[Raw records]
## Begin

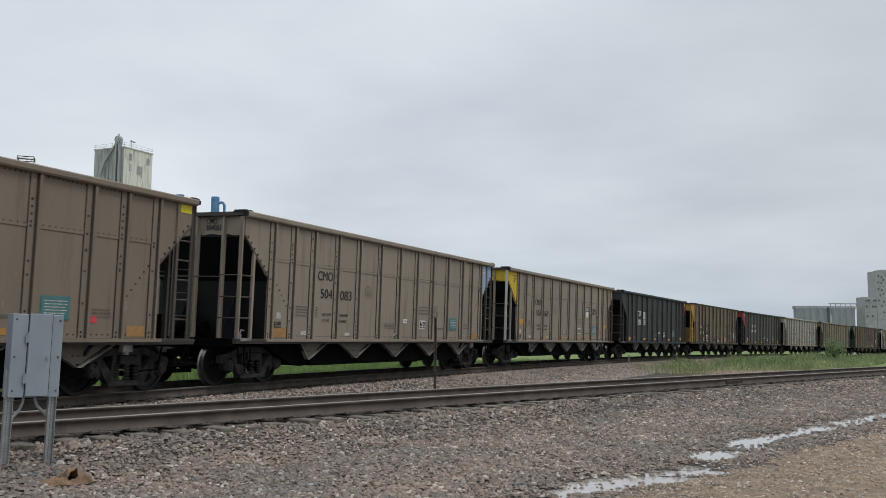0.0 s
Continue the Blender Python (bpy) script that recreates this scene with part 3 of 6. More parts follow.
def car_body_bits():
    side_bits(POSTS, "a")
    side_bits(POSTS_B, "b")
    # corner panels with their slanted lower edge, a stub post and the edge strip
    for sgn, slot in ((-1, "corner_l"), (1, "corner_r")):
        bm = bmesh.new()
        prism(bm, [(sgn * x, z) for x, z in ((6.3, CHORD_Z), (7.2, CHORD_Z), (7.2, 3.22), (6.38, 2.42), (6.3, 2.40))], SIDE, SIDE + 0.03)
        bit("corner_panel", bm, slot)
        bm = bmesh.new()
        prism(bm, [(sgn * x, z) for x, z in ((7.2, 3.21), (7.2, 3.25), (6.3, 2.41), (6.3, 2.37))], SIDE - 0.010, SIDE + 0.04)
        for k in range(7):
            rivets(bm, [sgn * (7.10 - 0.125 * k)], [3.215 - 0.118 * k], SIDE - 0.004, 0.020)
        bit("edge_strip", bm, "rod")
        if sgn > 0:
            bm = bmesh.new()
            box(bm, 6.74, 6.80, SIDE - 0.05, SIDE + 0.01, 2.86, CHORD_Z)
            bit("stub_post", bm, "post", kind="a")
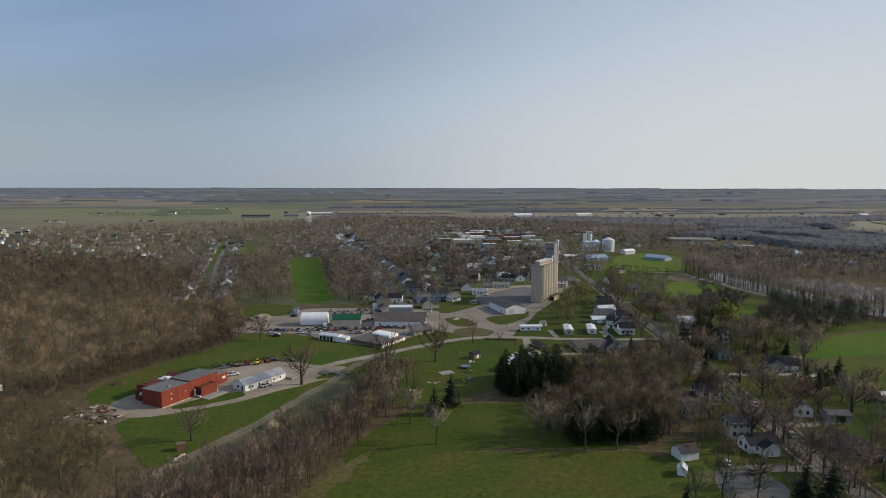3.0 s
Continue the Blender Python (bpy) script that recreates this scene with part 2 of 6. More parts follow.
M["darkmetal"] = surf("dark_metal_roof", (0.17, 0.165, 0.165), (0.13, 0.128, 0.13), 0.1, 1.5, rough=0.5, metal=0.2, bump=0.05, grain=0.12)
M["palemetal"] = surf("pale_metal_roof", (0.70, 0.71, 0.73), (0.60, 0.61, 0.63), 0.12, 1.5, rough=0.4, metal=0.1, bump=0.05, grain=0.1, spec=0.4)
M["greyroof"] = surf("light_grey_metal_roof", (0.42, 0.42, 0.435), (0.34, 0.34, 0.355), 0.12, 1.2, rough=0.5, metal=0.1, bump=0.05, grain=0.18)
M["greenroof"] = surf("green_metal_roof", (0.012, 0.10, 0.055), (0.015, 0.08, 0.045), 0.15, 1.5, rough=0.45, bump=0.05, grain=0.12)
M["bluemetal"] = surf("blue_grey_metal_roof", (0.33, 0.40, 0.50), (0.28, 0.34, 0.43), 0.12, 1.5, rough=0.45, metal=0.2, bump=0.05, grain=0.12)
M["membrane"] = surf("white_roof_membrane", (0.80, 0.80, 0.79), (0.68, 0.68, 0.68), 0.08, 1.0, rough=0.6, bump=0.05, grain=0.1)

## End

■ SHORT PROBLEM: Take the listing above and restate it word for word, without its pictures.

■ WRITTEN RESPONSE:
0.0 s
Continue the Blender Python (bpy) script that recreates this scene with part 3 of 6. More parts follow.
def car_body_bits():
    side_bits(POSTS, "a")
    side_bits(POSTS_B, "b")
    # corner panels with their slanted lower edge, a stub post and the edge strip
    for sgn, slot in ((-1, "corner_l"), (1, "corner_r")):
        bm = bmesh.new()
        prism(bm, [(sgn * x, z) for x, z in ((6.3, CHORD_Z), (7.2, CHORD_Z), (7.2, 3.22), (6.38, 2.42), (6.3, 2.40))], SIDE, SIDE + 0.03)
        bit("corner_panel", bm, slot)
        bm = bmesh.new()
        prism(bm, [(sgn * x, z) for x, z in ((7.2, 3.21), (7.2, 3.25), (6.3, 2.41), (6.3, 2.37))], SIDE - 0.010, SIDE + 0.04)
        for k in range(7):
            rivets(bm, [sgn * (7.10 - 0.125 * k)], [3.215 - 0.118 * k], SIDE - 0.004, 0.020)
        bit("edge_strip", bm, "rod")
        if sgn > 0:
            bm = bmesh.new()
            box(bm, 6.74, 6.80, SIDE - 0.05, SIDE + 0.01, 2.86, CHORD_Z)
            bit("stub_post", bm, "post", kind="a")
3.0 s
Continue the Blender Python (bpy) script that recreates this scene with part 2 of 6. More parts follow.
M["darkmetal"] = surf("dark_metal_roof", (0.17, 0.165, 0.165), (0.13, 0.128, 0.13), 0.1, 1.5, rough=0.5, metal=0.2, bump=0.05, grain=0.12)
M["palemetal"] = surf("pale_metal_roof", (0.70, 0.71, 0.73), (0.60, 0.61, 0.63), 0.12, 1.5, rough=0.4, metal=0.1, bump=0.05, grain=0.1, spec=0.4)
M["greyroof"] = surf("light_grey_metal_roof", (0.42, 0.42, 0.435), (0.34, 0.34, 0.355), 0.12, 1.2, rough=0.5, metal=0.1, bump=0.05, grain=0.18)
M["greenroof"] = surf("green_metal_roof", (0.012, 0.10, 0.055), (0.015, 0.08, 0.045), 0.15, 1.5, rough=0.45, bump=0.05, grain=0.12)
M["bluemetal"] = surf("blue_grey_metal_roof", (0.33, 0.40, 0.50), (0.28, 0.34, 0.43), 0.12, 1.5, rough=0.45, metal=0.2, bump=0.05, grain=0.12)
M["membrane"] = surf("white_roof_membrane", (0.80, 0.80, 0.79), (0.68, 0.68, 0.68), 0.08, 1.0, rough=0.6, bump=0.05, grain=0.1)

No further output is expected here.